_Material for the task_
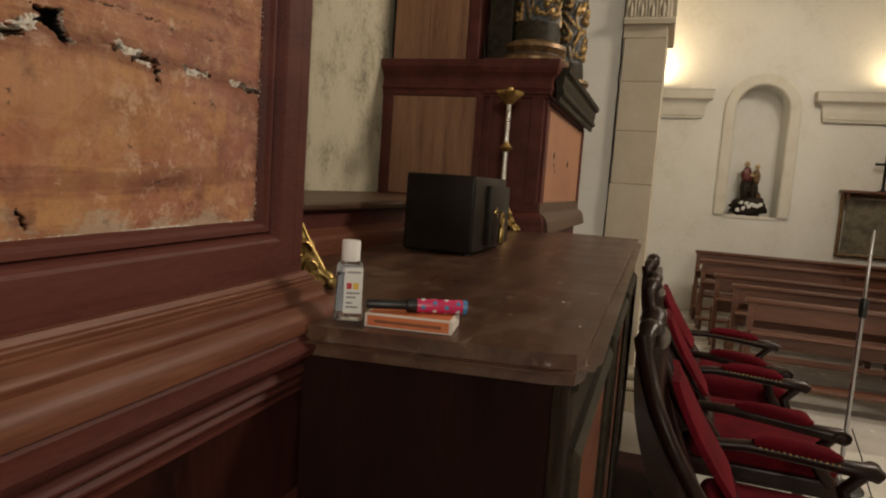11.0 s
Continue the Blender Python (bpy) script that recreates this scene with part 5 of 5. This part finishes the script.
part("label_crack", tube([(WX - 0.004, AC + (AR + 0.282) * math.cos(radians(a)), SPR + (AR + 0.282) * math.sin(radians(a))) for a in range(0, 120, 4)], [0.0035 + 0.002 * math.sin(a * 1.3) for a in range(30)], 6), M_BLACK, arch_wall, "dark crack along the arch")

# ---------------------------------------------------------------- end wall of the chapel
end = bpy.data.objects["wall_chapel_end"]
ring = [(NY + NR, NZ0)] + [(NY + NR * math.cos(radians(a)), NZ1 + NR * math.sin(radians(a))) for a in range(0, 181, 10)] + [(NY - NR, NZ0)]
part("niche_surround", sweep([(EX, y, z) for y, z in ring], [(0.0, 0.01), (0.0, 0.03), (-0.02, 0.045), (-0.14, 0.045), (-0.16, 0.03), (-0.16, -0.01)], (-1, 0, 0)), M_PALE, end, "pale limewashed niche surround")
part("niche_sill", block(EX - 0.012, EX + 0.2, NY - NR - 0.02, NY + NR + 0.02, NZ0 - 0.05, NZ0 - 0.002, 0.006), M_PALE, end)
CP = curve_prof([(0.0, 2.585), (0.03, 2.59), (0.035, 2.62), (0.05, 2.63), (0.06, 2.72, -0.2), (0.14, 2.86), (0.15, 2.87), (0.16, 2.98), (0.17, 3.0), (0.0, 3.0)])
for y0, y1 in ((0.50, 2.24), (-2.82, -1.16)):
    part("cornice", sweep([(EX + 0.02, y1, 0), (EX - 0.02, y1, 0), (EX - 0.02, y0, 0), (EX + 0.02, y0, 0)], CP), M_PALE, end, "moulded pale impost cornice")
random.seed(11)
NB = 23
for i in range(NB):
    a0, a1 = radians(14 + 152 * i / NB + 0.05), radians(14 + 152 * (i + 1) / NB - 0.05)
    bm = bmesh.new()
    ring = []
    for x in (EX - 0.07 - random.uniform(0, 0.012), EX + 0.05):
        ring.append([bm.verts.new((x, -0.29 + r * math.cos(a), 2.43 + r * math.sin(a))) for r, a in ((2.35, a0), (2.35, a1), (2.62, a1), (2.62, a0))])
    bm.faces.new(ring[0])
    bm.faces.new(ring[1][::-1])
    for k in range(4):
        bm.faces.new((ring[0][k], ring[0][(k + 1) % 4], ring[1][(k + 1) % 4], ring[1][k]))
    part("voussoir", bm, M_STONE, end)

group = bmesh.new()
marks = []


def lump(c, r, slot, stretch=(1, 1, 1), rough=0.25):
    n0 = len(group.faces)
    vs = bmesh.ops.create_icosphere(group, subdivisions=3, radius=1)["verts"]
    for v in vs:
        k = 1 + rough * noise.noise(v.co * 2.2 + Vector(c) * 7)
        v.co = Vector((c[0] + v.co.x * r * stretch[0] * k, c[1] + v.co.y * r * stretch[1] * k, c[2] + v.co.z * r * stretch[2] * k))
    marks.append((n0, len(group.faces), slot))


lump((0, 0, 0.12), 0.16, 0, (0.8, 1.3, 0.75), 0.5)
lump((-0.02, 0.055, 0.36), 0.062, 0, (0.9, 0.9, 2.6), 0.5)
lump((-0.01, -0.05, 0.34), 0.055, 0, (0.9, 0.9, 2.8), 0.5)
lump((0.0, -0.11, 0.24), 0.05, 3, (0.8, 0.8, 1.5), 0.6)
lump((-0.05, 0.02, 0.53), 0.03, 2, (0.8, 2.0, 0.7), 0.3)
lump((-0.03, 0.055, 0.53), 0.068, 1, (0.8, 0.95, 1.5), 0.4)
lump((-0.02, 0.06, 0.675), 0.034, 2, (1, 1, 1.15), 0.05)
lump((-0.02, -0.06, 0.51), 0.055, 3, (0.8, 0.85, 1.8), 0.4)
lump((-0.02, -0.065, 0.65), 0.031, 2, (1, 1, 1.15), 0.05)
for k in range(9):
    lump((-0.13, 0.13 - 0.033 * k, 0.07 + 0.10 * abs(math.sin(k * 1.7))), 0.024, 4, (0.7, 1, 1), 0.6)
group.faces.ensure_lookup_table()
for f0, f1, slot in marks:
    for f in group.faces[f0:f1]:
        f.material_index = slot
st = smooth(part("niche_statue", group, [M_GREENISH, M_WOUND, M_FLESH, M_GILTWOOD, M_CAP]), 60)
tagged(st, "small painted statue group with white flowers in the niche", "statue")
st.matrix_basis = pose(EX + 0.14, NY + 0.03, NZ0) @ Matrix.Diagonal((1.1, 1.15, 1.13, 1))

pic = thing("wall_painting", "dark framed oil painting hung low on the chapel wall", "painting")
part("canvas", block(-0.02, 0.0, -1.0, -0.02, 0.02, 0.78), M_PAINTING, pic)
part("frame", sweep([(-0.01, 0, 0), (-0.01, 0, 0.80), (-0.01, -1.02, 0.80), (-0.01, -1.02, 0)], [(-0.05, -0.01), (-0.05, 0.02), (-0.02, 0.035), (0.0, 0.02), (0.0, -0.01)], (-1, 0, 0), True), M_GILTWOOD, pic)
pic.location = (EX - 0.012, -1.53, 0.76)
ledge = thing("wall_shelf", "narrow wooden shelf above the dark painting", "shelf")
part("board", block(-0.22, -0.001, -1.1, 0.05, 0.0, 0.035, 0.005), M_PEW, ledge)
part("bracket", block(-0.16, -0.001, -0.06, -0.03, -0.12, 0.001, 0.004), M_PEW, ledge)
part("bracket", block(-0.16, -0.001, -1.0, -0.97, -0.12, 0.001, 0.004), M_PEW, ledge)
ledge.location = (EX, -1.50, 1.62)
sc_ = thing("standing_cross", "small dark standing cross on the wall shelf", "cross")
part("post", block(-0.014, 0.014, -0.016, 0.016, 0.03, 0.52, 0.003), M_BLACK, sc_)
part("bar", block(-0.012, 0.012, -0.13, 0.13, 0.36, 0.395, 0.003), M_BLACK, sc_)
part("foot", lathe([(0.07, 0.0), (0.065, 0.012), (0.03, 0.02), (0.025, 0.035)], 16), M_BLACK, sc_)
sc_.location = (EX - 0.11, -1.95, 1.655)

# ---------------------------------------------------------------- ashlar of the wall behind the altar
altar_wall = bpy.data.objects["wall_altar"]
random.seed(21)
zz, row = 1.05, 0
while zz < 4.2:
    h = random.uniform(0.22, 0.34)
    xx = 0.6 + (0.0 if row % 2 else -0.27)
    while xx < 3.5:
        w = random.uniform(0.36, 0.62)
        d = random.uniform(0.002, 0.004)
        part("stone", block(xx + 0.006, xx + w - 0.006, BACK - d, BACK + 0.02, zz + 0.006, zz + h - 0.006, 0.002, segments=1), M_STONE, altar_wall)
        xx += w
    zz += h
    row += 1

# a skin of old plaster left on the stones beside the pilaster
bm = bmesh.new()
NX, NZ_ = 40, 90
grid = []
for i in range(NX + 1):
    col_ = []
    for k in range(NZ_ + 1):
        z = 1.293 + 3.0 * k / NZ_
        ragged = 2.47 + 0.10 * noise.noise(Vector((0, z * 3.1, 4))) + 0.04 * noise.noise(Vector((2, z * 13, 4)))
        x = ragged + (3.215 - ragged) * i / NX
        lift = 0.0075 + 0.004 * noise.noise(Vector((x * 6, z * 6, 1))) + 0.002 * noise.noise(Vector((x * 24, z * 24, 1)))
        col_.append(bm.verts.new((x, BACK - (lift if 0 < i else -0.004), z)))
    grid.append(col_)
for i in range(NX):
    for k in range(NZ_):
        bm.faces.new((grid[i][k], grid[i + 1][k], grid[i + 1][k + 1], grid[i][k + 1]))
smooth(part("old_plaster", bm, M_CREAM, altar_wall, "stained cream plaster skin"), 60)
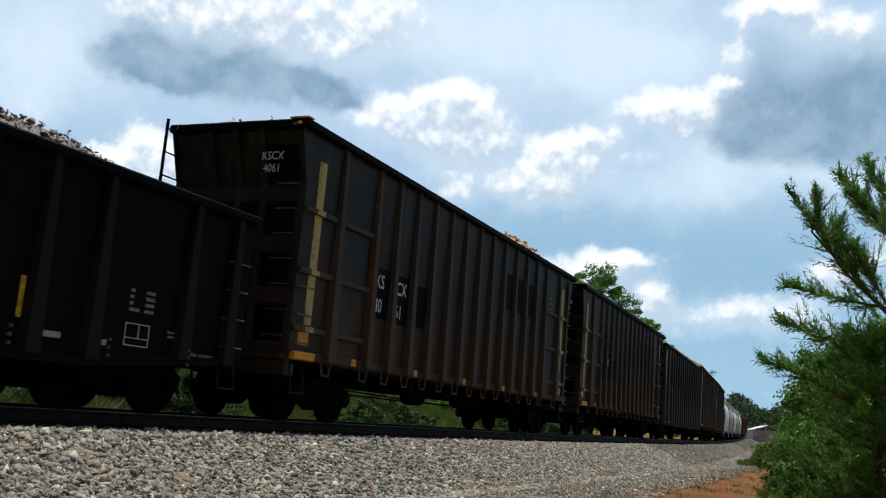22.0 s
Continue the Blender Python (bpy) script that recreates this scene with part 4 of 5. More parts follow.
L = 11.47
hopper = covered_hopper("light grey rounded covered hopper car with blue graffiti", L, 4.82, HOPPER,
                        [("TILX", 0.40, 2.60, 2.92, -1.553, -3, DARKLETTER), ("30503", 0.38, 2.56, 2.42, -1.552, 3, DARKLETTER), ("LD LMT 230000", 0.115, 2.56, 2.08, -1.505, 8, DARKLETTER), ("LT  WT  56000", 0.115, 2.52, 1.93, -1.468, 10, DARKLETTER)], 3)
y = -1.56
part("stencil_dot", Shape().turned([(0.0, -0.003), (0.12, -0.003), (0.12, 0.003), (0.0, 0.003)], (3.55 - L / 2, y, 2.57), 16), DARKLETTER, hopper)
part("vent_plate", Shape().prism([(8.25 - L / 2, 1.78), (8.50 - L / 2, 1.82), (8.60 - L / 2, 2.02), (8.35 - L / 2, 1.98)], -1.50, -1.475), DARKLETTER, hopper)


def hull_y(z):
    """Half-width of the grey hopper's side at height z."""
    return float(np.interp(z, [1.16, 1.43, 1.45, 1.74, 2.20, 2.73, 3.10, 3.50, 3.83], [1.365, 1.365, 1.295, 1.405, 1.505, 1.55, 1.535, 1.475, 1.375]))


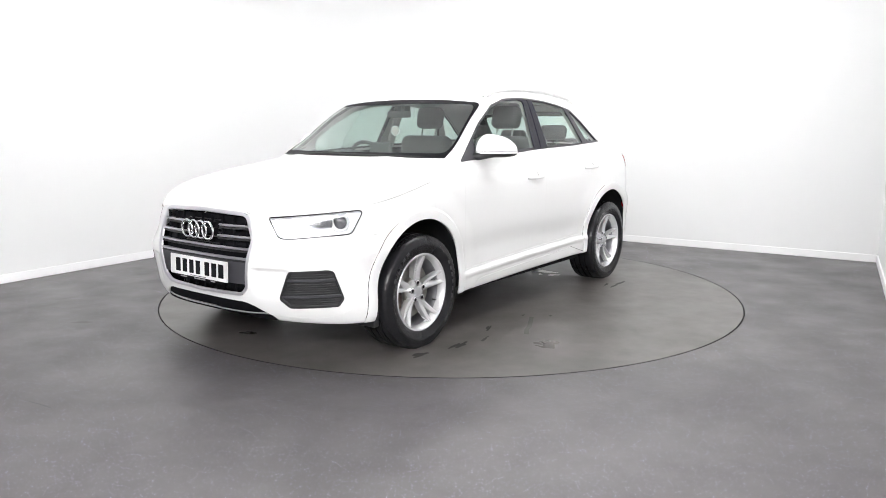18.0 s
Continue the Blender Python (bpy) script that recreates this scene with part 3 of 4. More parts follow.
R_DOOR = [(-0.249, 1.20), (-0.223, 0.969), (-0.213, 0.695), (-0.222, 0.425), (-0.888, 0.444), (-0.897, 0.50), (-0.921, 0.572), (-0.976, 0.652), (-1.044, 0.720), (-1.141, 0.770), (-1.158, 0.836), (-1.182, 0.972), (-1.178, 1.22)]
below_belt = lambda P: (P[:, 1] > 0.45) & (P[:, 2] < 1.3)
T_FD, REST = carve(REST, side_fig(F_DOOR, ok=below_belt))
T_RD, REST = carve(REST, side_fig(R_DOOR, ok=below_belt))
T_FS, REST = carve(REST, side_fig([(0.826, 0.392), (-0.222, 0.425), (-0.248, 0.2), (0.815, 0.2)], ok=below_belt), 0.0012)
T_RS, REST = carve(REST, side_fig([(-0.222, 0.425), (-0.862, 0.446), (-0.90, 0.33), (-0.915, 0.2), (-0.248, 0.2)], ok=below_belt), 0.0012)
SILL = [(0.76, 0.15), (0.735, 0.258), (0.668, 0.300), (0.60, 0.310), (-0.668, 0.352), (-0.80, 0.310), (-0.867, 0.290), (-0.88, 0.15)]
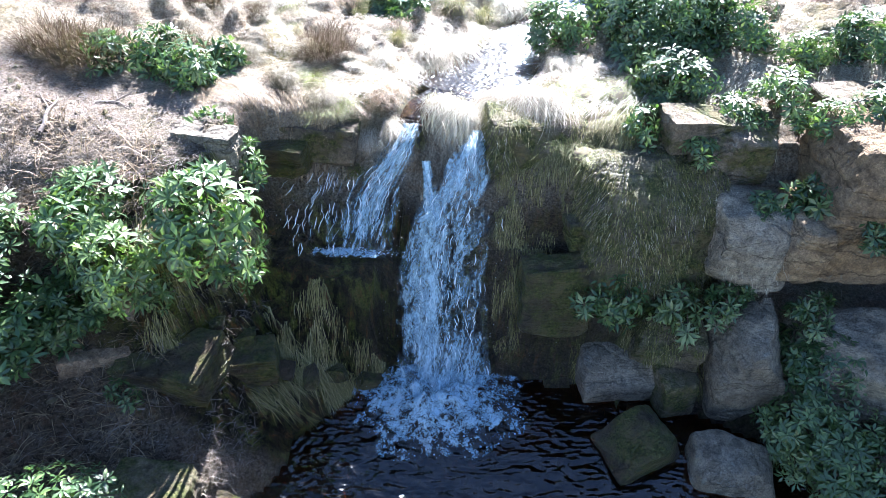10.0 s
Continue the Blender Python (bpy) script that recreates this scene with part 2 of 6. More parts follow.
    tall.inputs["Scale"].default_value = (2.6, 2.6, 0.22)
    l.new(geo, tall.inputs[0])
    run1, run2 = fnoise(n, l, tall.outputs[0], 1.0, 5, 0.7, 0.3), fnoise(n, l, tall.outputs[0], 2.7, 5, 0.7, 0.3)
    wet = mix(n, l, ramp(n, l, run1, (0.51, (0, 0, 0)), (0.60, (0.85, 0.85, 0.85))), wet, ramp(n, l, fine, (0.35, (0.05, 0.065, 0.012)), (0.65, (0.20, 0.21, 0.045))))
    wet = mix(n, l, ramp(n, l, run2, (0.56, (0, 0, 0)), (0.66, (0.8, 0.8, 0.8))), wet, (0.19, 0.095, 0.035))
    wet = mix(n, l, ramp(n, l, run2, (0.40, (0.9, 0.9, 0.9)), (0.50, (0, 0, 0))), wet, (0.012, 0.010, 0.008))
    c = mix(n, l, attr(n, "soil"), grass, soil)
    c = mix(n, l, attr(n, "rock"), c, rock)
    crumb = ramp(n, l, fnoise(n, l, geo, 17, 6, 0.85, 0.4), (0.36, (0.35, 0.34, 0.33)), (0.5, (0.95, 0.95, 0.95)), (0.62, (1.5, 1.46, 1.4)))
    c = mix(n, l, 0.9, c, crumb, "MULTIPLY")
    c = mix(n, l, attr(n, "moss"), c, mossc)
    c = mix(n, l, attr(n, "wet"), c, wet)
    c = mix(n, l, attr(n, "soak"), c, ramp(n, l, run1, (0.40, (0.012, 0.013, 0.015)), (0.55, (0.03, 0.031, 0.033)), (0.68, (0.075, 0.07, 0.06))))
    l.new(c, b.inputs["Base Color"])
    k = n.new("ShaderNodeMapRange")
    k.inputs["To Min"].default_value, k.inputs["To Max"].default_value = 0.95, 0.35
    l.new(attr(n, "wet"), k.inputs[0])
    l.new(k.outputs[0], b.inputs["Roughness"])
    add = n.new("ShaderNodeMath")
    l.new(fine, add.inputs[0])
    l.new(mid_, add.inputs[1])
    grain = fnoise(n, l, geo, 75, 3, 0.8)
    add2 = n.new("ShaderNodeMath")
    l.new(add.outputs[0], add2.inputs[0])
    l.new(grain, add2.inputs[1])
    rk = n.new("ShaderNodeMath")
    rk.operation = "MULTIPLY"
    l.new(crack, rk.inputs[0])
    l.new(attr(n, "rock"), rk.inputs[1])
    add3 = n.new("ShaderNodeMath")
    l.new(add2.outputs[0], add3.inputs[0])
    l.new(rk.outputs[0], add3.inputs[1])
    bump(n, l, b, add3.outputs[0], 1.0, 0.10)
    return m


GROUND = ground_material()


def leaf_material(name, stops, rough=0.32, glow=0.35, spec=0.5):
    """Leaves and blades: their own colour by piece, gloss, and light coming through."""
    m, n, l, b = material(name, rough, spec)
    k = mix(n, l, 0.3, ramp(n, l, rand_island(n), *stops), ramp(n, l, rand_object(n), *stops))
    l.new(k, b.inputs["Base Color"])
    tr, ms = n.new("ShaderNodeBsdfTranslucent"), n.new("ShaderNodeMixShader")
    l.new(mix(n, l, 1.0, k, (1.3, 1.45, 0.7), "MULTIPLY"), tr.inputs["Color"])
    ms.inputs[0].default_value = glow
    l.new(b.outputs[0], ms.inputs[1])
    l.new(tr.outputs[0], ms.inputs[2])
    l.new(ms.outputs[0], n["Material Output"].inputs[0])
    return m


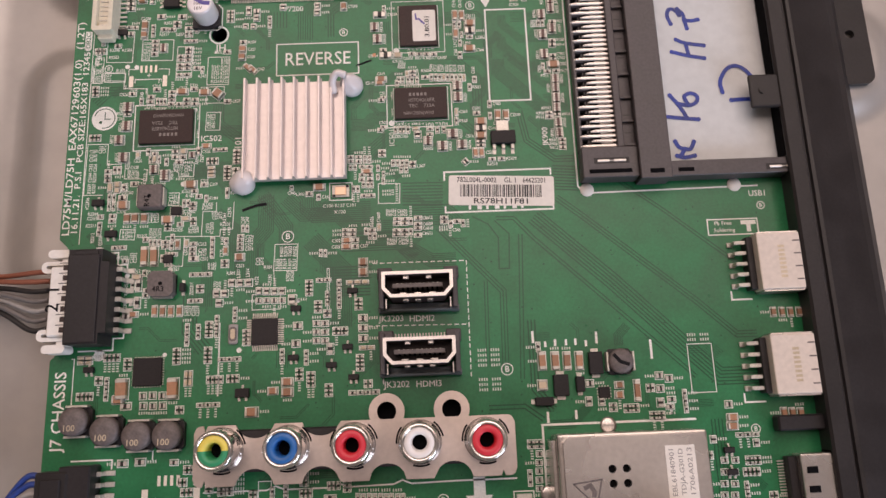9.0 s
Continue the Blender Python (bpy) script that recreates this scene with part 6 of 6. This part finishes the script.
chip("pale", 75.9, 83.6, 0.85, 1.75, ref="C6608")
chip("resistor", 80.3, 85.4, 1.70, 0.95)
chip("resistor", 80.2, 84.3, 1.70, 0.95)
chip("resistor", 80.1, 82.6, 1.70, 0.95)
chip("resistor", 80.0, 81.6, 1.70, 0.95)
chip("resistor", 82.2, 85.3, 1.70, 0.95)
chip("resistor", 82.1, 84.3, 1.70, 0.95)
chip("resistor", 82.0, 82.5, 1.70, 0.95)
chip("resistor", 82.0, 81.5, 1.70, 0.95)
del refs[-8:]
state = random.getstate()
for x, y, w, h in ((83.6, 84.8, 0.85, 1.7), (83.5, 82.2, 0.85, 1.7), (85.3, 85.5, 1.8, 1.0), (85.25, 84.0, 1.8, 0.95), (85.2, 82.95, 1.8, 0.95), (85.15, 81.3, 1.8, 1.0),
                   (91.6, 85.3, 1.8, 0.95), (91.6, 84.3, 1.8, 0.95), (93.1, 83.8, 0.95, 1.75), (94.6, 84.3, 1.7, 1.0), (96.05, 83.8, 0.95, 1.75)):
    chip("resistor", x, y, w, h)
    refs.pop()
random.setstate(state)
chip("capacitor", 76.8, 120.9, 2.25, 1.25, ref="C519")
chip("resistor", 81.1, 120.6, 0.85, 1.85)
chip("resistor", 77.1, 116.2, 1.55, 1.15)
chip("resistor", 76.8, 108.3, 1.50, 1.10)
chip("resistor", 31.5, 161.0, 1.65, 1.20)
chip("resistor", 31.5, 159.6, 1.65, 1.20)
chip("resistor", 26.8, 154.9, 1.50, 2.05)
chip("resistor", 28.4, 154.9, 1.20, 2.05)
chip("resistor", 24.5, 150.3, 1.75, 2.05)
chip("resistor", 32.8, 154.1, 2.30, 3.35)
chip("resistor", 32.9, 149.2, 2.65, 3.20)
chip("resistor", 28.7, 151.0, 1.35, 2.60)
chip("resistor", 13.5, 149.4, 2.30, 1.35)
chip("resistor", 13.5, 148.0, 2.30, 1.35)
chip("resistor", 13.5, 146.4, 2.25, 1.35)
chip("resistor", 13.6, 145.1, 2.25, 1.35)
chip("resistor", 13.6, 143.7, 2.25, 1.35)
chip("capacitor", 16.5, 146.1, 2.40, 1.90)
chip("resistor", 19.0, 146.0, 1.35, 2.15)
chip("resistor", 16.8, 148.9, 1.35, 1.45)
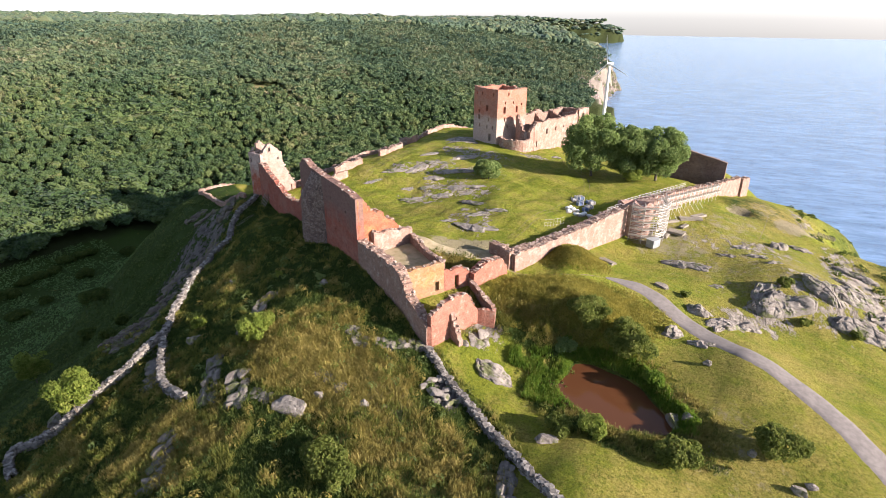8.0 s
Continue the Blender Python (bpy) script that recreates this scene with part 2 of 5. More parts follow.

_Instructions for the task_
Extract only the lines from the one that contains "6. This part finishes the script." through the end of the records, inclusive, and omit every picture.

_Task answer_
Continue the Blender Python (bpy) script that recreates this scene with part 6 of 6. This part finishes the script.
chip("pale", 75.9, 83.6, 0.85, 1.75, ref="C6608")
chip("resistor", 80.3, 85.4, 1.70, 0.95)
chip("resistor", 80.2, 84.3, 1.70, 0.95)
chip("resistor", 80.1, 82.6, 1.70, 0.95)
chip("resistor", 80.0, 81.6, 1.70, 0.95)
chip("resistor", 82.2, 85.3, 1.70, 0.95)
chip("resistor", 82.1, 84.3, 1.70, 0.95)
chip("resistor", 82.0, 82.5, 1.70, 0.95)
chip("resistor", 82.0, 81.5, 1.70, 0.95)
del refs[-8:]
state = random.getstate()
for x, y, w, h in ((83.6, 84.8, 0.85, 1.7), (83.5, 82.2, 0.85, 1.7), (85.3, 85.5, 1.8, 1.0), (85.25, 84.0, 1.8, 0.95), (85.2, 82.95, 1.8, 0.95), (85.15, 81.3, 1.8, 1.0),
                   (91.6, 85.3, 1.8, 0.95), (91.6, 84.3, 1.8, 0.95), (93.1, 83.8, 0.95, 1.75), (94.6, 84.3, 1.7, 1.0), (96.05, 83.8, 0.95, 1.75)):
    chip("resistor", x, y, w, h)
    refs.pop()
random.setstate(state)
chip("capacitor", 76.8, 120.9, 2.25, 1.25, ref="C519")
chip("resistor", 81.1, 120.6, 0.85, 1.85)
chip("resistor", 77.1, 116.2, 1.55, 1.15)
chip("resistor", 76.8, 108.3, 1.50, 1.10)
chip("resistor", 31.5, 161.0, 1.65, 1.20)
chip("resistor", 31.5, 159.6, 1.65, 1.20)
chip("resistor", 26.8, 154.9, 1.50, 2.05)
chip("resistor", 28.4, 154.9, 1.20, 2.05)
chip("resistor", 24.5, 150.3, 1.75, 2.05)
chip("resistor", 32.8, 154.1, 2.30, 3.35)
chip("resistor", 32.9, 149.2, 2.65, 3.20)
chip("resistor", 28.7, 151.0, 1.35, 2.60)
chip("resistor", 13.5, 149.4, 2.30, 1.35)
chip("resistor", 13.5, 148.0, 2.30, 1.35)
chip("resistor", 13.5, 146.4, 2.25, 1.35)
chip("resistor", 13.6, 145.1, 2.25, 1.35)
chip("resistor", 13.6, 143.7, 2.25, 1.35)
chip("capacitor", 16.5, 146.1, 2.40, 1.90)
chip("resistor", 19.0, 146.0, 1.35, 2.15)
chip("resistor", 16.8, 148.9, 1.35, 1.45)
8.0 s
Continue the Blender Python (bpy) script that recreates this scene with part 2 of 5. More parts follow.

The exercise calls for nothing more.